Double-O-Sieben In Da Hood

Or at least under it.


Now we know why we never hear much about German spy activity. First off all, German spies are really easy to recognize because of those dopey hoods they wear. I mean, duh. Like you can see them spying at you a mile away.

And secondly, if any of them do turn out to be any good, they get thrown into jail for tax evasion.

Germany’s answer to James Bond on Monday faced what may prove to be the greatest challenge of his career as he went on trial on charges of tax evasion…

The 76-year-old Mr Werner* has claimed he helped avert a mafia poisoning attempt against Pope Benedict XVI negotiated between Israel and Hamas, and took part in intelligence operations against Islamic State in Iraq and the Levant (Isil).

* It’s Mr. Mauss, Telegraph journalists, not Mr. Werner. Mr.
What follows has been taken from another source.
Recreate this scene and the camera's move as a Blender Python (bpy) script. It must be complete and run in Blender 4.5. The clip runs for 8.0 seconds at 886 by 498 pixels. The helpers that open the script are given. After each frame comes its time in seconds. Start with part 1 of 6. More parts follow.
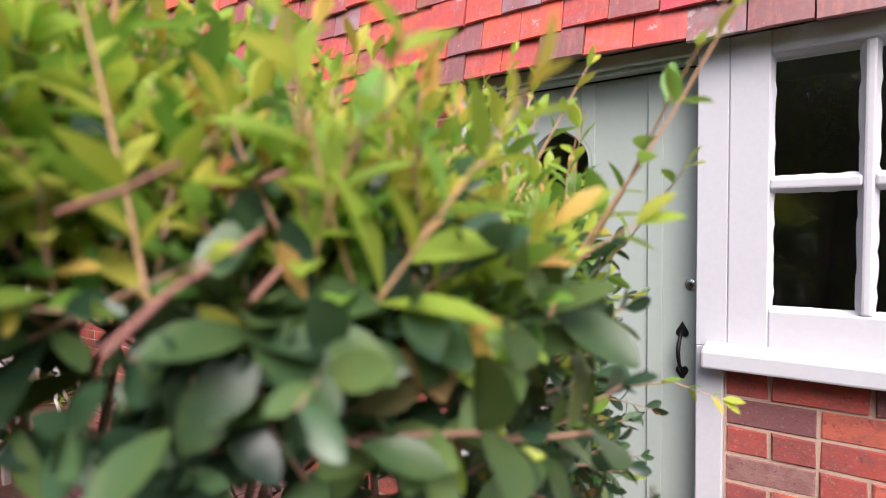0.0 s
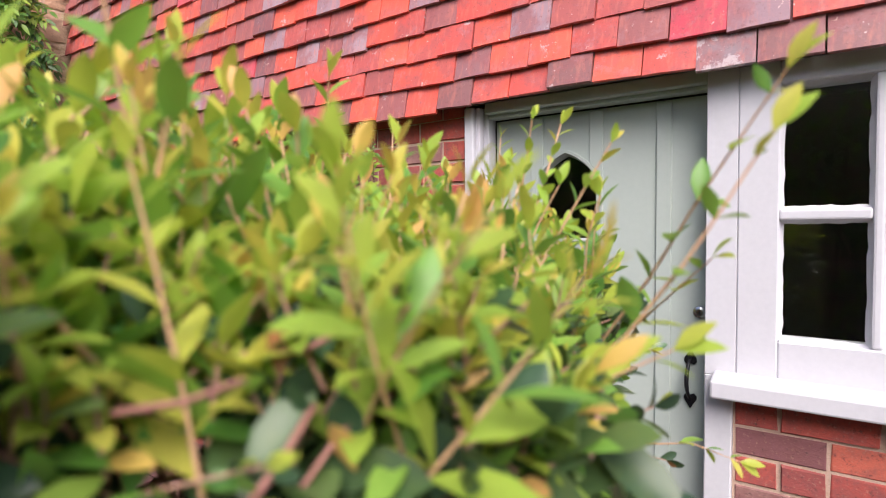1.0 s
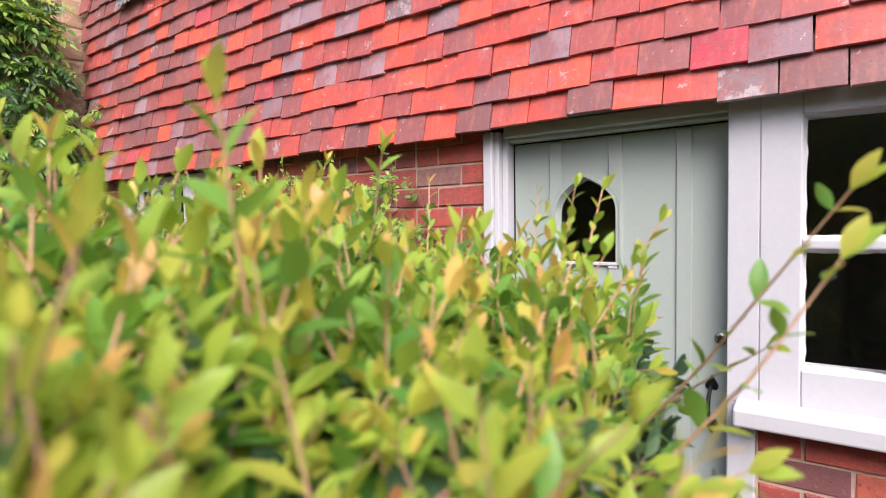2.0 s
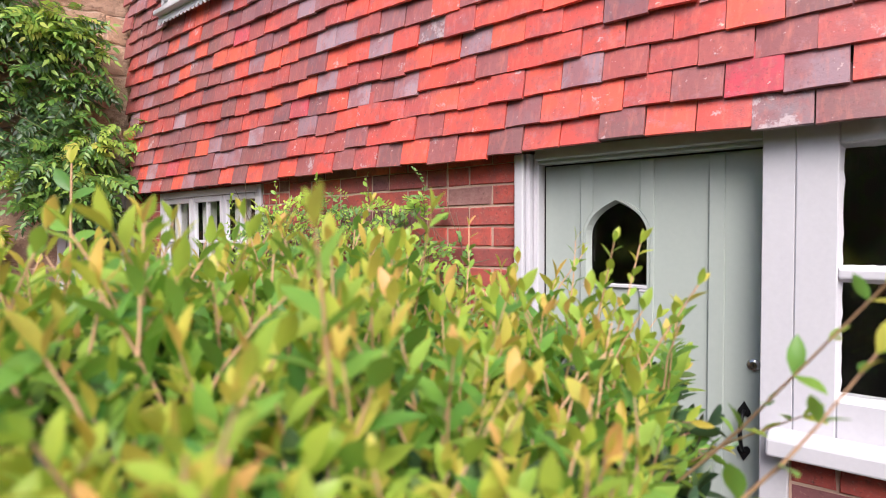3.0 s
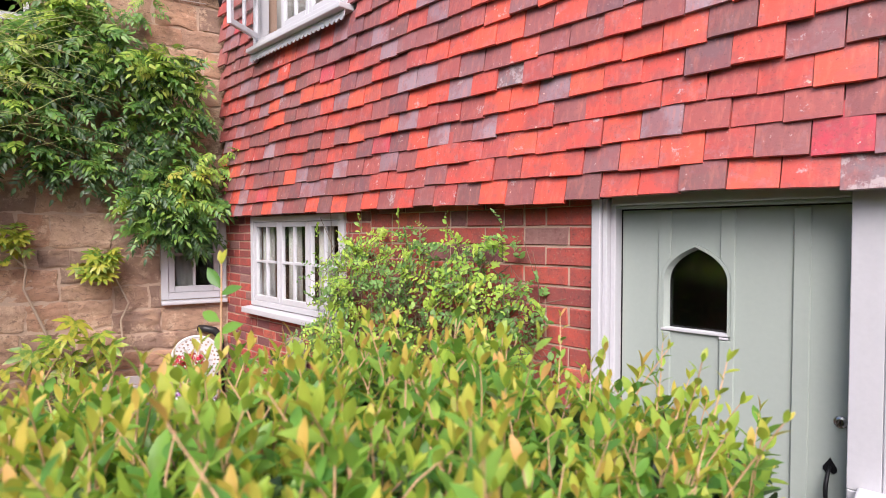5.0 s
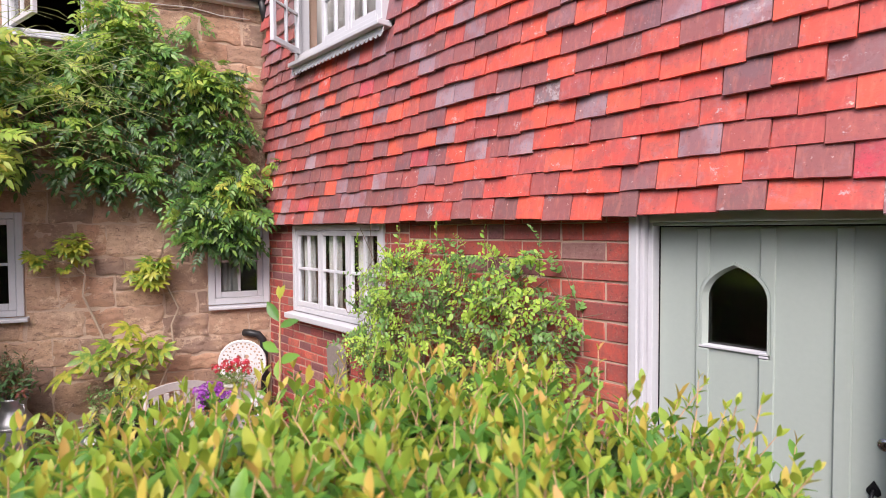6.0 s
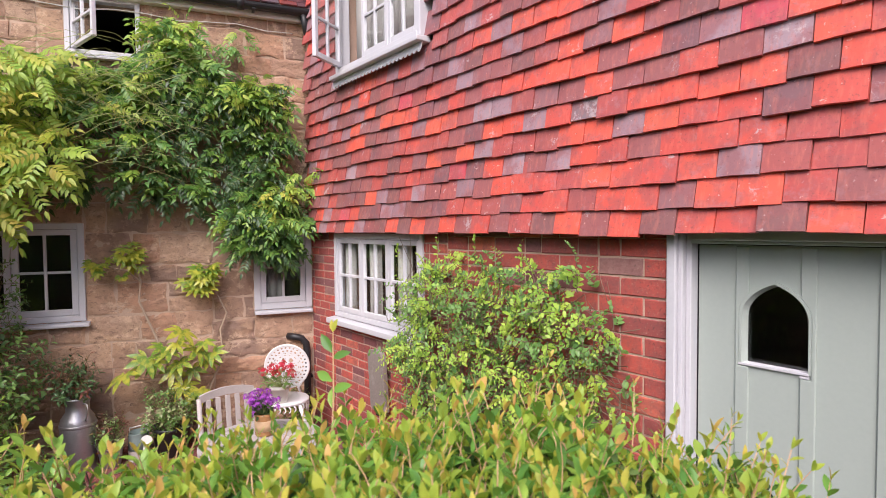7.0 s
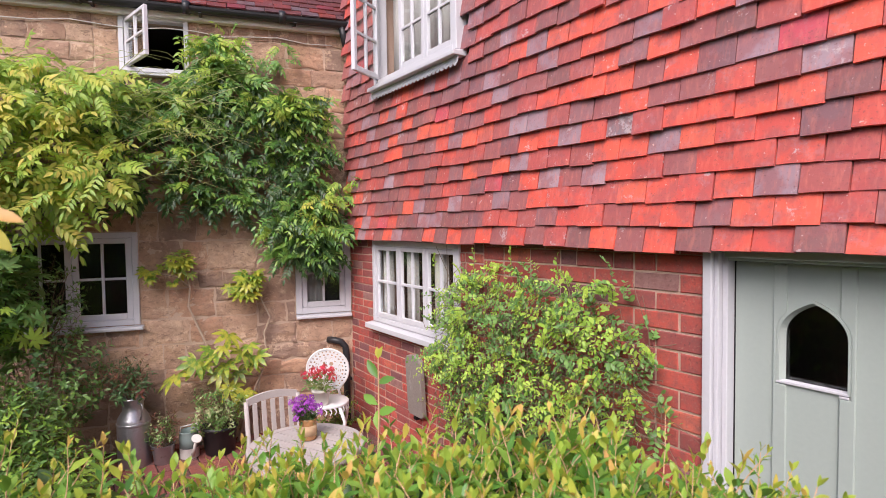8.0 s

Mauss is a way cooler spy name, too.

Literally Dozens Of Anti-Trump Protesters Rebuild Berlin Wall

Like in a manner of minutes or something, too.


Although it is still unclear to me why they did this. I mean, just because they say that Trump “is a narcissist, xenophobe, fascist, racist and a phony populist,” doesn’t necessarily mean that he isn’t a nice guy.

Stranger still is that they then tore their Berlin wall right back down again. Talk about your never-ending, Sisyphean task. Sheesh.

And the shocking historical ignorance they demonstrate here really infuriates me, too. Everybody in Berlin knows that Donald Trump was not in the least responsible for tearing down the Berlin Wall. David Haselhoff was.

Americans residing abroad tend to be far more left-wing than their compatriots back in the US.

Ig Noble Deeds That Are Concealed Are Most Esteemed

Perhaps the best-known awardee Thursday night was German car manufacturer Volkswagen, which was handed the Ig Nobel for chemistry, “for solving the problem of excessive automobile pollution emissions by automatically, electromechanically producing fewer emissions whenever the cars are being tested.” No one from the company attended the ceremony to collect the prize, however.


Wer den Schaden hat … VW hat für seine Schummel-Software, die zum Dieselgate geführt hat, von der Harvard-Uni einen Anti-Nobelpreis bekommen.